La
semana pasada, tuve que proponer los nombres de un héroe y una heroína
extraídos de mi limitado universo literario. Y de las historias que he leído y
que era capaz de recordar, surgieron varios nombres, aunque, al final, terminé
decantándome por Beren y Lúthien, los protagonistas de un cuento
incluido en el Silmarillion por Christopher Tolkien.
No
obstante, entre los héroes masculinos, estuve pensando también en Atreyu, el personaje de La Historia Interminable que, cabalgando
a lomos del dragón Fújur, recorría Fantasia en busca de aquel que habría de
dar un nuevo nombre a la Emperatriz
Infantil. Y la verdad es que podría perfectamente haberme decantado por Atreyu y por Momo, la niña protagonista de otra novela de Michael Ende.
La
cuestión es que, mientras andaba enfrascado en la tarea, me di cuenta de un
paralelismo sorprendente entre los dos héroes masculinos que andaban rondándome
por la cabeza. Y es que, en un momento crucial de sus aventuras, ambos tienen
un encuentro con una criatura abominable y, más concretamente, con un lobo.
Beren,
tras arrancar de la corona de Morgoth
un Silmaril, se enfrenta a Carcharoth, un hombre lobo gigante que
le arranca la mano que sostenía el Silmaril
y, quemándose por dentro, huye enloquecido.
Por
su parte, Atreyu se encuentra con Gmork durante la Gran Búsqueda. Gmork
también es un lobo espeluznante de gran tamaño que estaba siguiendo el rastro
de Atreyu con la misión de
encontrarlo y matarlo para frustrar su propósito. Cuando Atreyu encuentra a Gmork,
este está encadenado y cree que su misión ha fracasado, aunque, tras descubrir
su identidad, y estando ya muerto, cierra sus fauces sobre una pierna de Atreyu, dejándolo así a merced de la Nada, que está asolando el País de la Gentuza y amenaza con
destruir Fantasia.
Creo
que ambas historias están influidas por la mitología germana, en la que el lobo
aparece como una criatura maléfica. De hecho, Carcharoth y Gmork
personifican el mal sin matices. Son dos monstruos sin conciencia, incapaces de
sentir piedad o remordimiento, que actúan impulsados por un instinto ciego, aún
a costa de sí mismos, en el caso de Carcharoth,
que causa estragos a su paso mientras se consume por dentro hasta que Huan lo mata, o cuando saben que van a
morir o, incluso, después de muertos, como en el caso de Gmork.
En
estos casos, el héroe, por tanto, no solo demuestra valor o generosidad, o
actúa guiado por un sentimiento noble, sino que, para convertirse en tal héroe,
ha de descender al infierno y enfrentarse cara a cara con el mal.
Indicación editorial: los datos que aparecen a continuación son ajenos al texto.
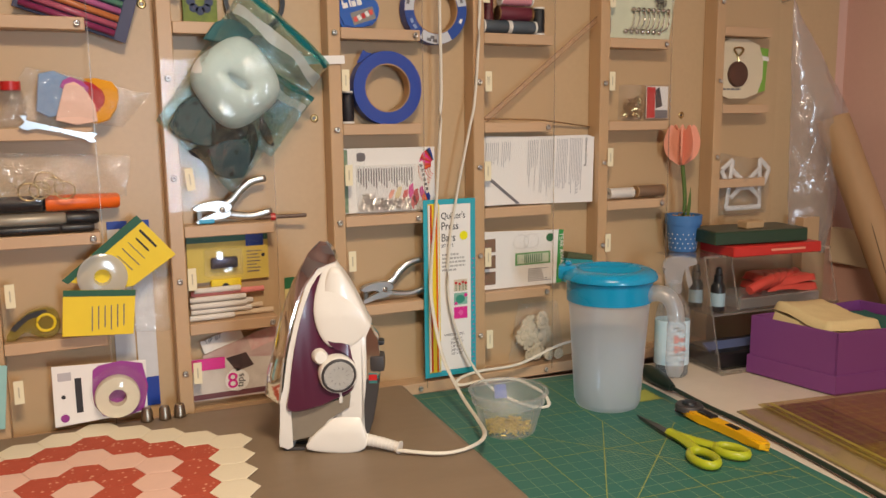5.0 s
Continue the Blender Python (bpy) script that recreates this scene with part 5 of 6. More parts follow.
# big grey film bag and card tube in the corner
film_bag("film_bag", "long crumpled clear plastic bag hanging from a pin", [(1.205, 1.150), (1.320, 1.130), (1.366, 1.44), (1.185, 1.67)], 1.252, 0.04, BAGGREY, seed=17, n=40)
pn = thing("pin", "small steel pin holding the hanging bag", "pin")
part("pin_shaft", tube([(1.190, BOARD, 1.664), (1.190, 1.246, 1.666)], 0.0018, 8), STEEL, pn)
ct = thing("card_tube", "brown cardboard tube leaning in the wall corner", "tube")
a, b = Vector((1.352, 1.05, TOP + 0.022)), Vector((1.300, 1.235, 1.42))
part("tube_wall", tube([a, b], 0.034, 28), CARDBOARD, ct, smooth=40)
dv = (b - a).normalized()
# dark disc on the closed end paints the shade of a hollow tube
part("tube_end", tube([b, b + dv * 0.001], [0.030, 0.030], 28), DARKWOOD, ct, "dark disc painted as the shade inside the tube end")
part("tube_seam", tube(smoothed([a + Vector((-0.0345, -0.002, 0.02)), (a + b) / 2 + Vector((-0.026, -0.0225, 0)), b + Vector((-0.002, -0.0345, -0.02))], 6), 0.0006, 5), DARKWOOD, ct)
ct2 = thing("wood_strip", "plain brown wooden strip standing by the board end", "strip")
part("strip", box(1.215, 1.220, TOP + 0.0005, 1.262, 1.2455, 1.215, 0.001), BATTEN, ct2)

# ---------------------------------------------------------------- column A of the board and the zip bag on column B
# flat box of coloured pens at the top
pk = wall_card("pen_wallet", "clear wallet of coloured gel pens with a dark back", "pens", turned(rect(-0.075, -0.038, 0.075, 0.045), -18, -0.165, 1.600), 1.262, 0.004, material("navy_board", (0.03, 0.03, 0.09), 0.5))
for k, c in enumerate(((0.25, 0.03, 0.10), (0.45, 0.10, 0.16), (0.55, 0.18, 0.06), (0.45, 0.12, 0.28), (0.10, 0.25, 0.18), (0.08, 0.10, 0.35), (0.30, 0.22, 0.20))):
    p0, p1 = turned([(-0.068, -0.030 + 0.0105 * k), (0.058, -0.030 + 0.0105 * k)], -18, -0.165, 1.600)
    part("pen", tube([(p0[0], 1.2535, p0[1]), (p1[0], 1.2535, p1[1])], 0.0046, 8), material("pen_barrel", c, 0.35), pk, smooth=True)
# bag of fabric scraps
film_bag("scrap_bag", "clear bag of bright fabric scraps", [(-0.285, 1.424), (-0.115, 1.424), (-0.075, 1.470), (-0.235, 1.508)], 1.262, 0.026, BAG, seed=23)
for poly, m, lb, yy in (
        ([(-0.228, 1.445), (-0.195, 1.440), (-0.185, 1.492), (-0.222, 1.496)], material("blue_dot_cloth", (0.08, 0.20, 0.42), 0.9, second=(0.35, 0.45, 0.6), patch=120, grain=200), "blue dotted fabric scrap in a clear bag", 1.254),
        ([(-0.205, 1.432), (-0.150, 1.430), (-0.165, 1.478), (-0.190, 1.482)], PINKCLOTH, "pale pink fabric scrap in a clear bag", 1.250),
        ([(-0.172, 1.460), (-0.158, 1.478), (-0.182, 1.492), (-0.196, 1.478)], material("violet_cloth", (0.45, 0.10, 0.35), 0.9), "violet fabric scrap in a clear bag", 1.2505),
        ([(-0.160, 1.440), (-0.140, 1.455), (-0.142, 1.474), (-0.165, 1.486)], material("crimson_cloth", (0.45, 0.02, 0.03), 0.9), "crimson fabric scrap in a clear bag", 1.2515),
        ([(-0.165, 1.428), (-0.135, 1.432), (-0.120, 1.462), (-0.128, 1.486), (-0.165, 1.490), (-0.142, 1.470), (-0.146, 1.448)], material("amber_cloth", (0.78, 0.34, 0.02), 0.9), "amber fabric scrap in a clear bag", 1.253)):
    s = thing("fabric_scrap", lb, "fabric scrap", group="fabric scraps")
    part("cloth", prism(rounder(poly, 2), 0, 0.004, m=Matrix.Translation((0, yy, 0)) @ FACE, bevel=0.0012), m, s, smooth=40)
jr = thing("small_jar", "small clear jar with a red lid on a shelf", "jar", pose(-0.258, 1.266, 1.4235))
part("jar_glass", lathe([(0, 0), (0.016, 0), (0.017, 0.004), (0.017, 0.045), (0.012, 0.052)], 20), CLEARBOX, jr, smooth=40)
part("lid", lathe([(0.013, 0.050), (0.013, 0.062), (0, 0.063)], 20), RED, jr, smooth=40)
# spanner
spn = thing("spanner", "small steel open ended spanner on a shelf edge", "spanner")
pl = rounder([(-0.046, 0.004), (-0.030, 0.0035), (0.030, 0.0030), (0.038, 0.007), (0.047, 0.006), (0.042, 0.001), (0.042, -0.002), (0.048, -0.005), (0.038, -0.008), (0.030, -0.0035), (-0.030, -0.0035), (-0.040, -0.010), (-0.053, -0.008), (-0.046, -0.001), (-0.046, 0.003), (-0.054, 0.008), (-0.044, 0.011)], 2)
part("spanner_body", prism(turned(pl, -14, -0.199, 1.418), 0, 0.004, m=Matrix.Translation((0, 1.2425, 0)) @ FACE, bevel=0.0008), material("bright_steel", (0.60, 0.66, 0.70), 0.3, 0.85), spn, smooth=30)
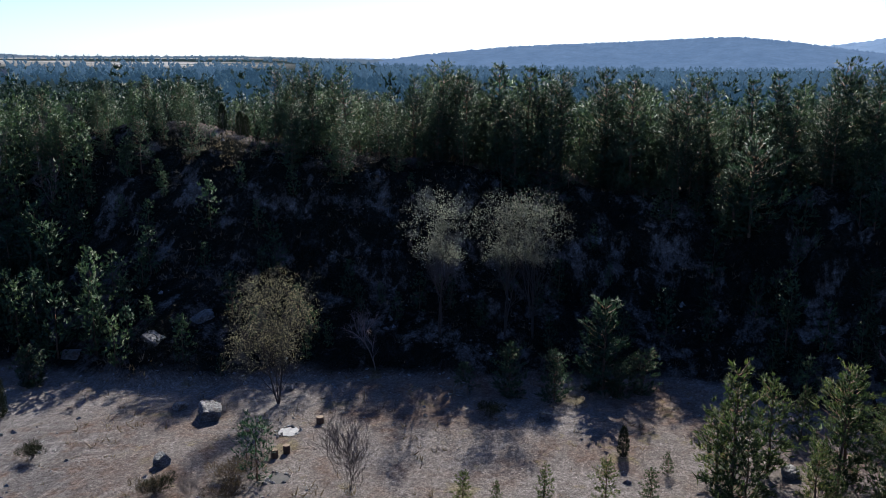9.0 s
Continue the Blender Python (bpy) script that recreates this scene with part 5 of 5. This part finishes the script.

En ambos
casos, no es un encuentro buscado. Beren
quiere recuperar los Silmarils para
conseguir que Thingol le permita
casarse con su hija. Y, de hecho, Atreyu
no sabe de la existencia de Gmork, ni
que este anda buscándolo para matarlo.
Por
otra parte, pienso que, en otro tipo de historias, y también en la vida real,
la honestidad es una forma de valor, porque actuar honestamente nos enfrenta
con frecuencia a quienes defienden intereses bastardos y obrar con rectitud nos
obliga a tomar partido y a oponernos a la injusticia. Un buen ejemplo de lo que
digo, extraído también de la literatura, es el caso de Atticus Finch, el protagonista de Matar a un ruiseñor.
Al
hilo de lo anterior, también pienso que el verdadero héroe no es, la mayor
parte de las veces, un soldado o un guerrero nato, sino más frecuentemente un
individuo anónimo, puesto a prueba por las circunstancias y obligado a decidir ante
una tesitura o un dilema moral. El héroe no está entrenado para ese momento, y
su éxito no depende de su formación militar, sino de su rectitud y de su
capacidad para hacer lo correcto, aunque esto pueda acarrearle un perjuicio o
sea en detrimento propio.
Y,
a veces, no es necesario descender hasta el abismo, sino que esa criatura sale
al encuentro del héroe. Y, a la hora de la verdad, para cualquiera, siempre es
más fácil elegir otro camino con tal de evitar toparse de frente con ese dilema.
Así pues, transitar por un determinado camino es algo que distingue a los
héroes, aún antes de ser puestos a prueba.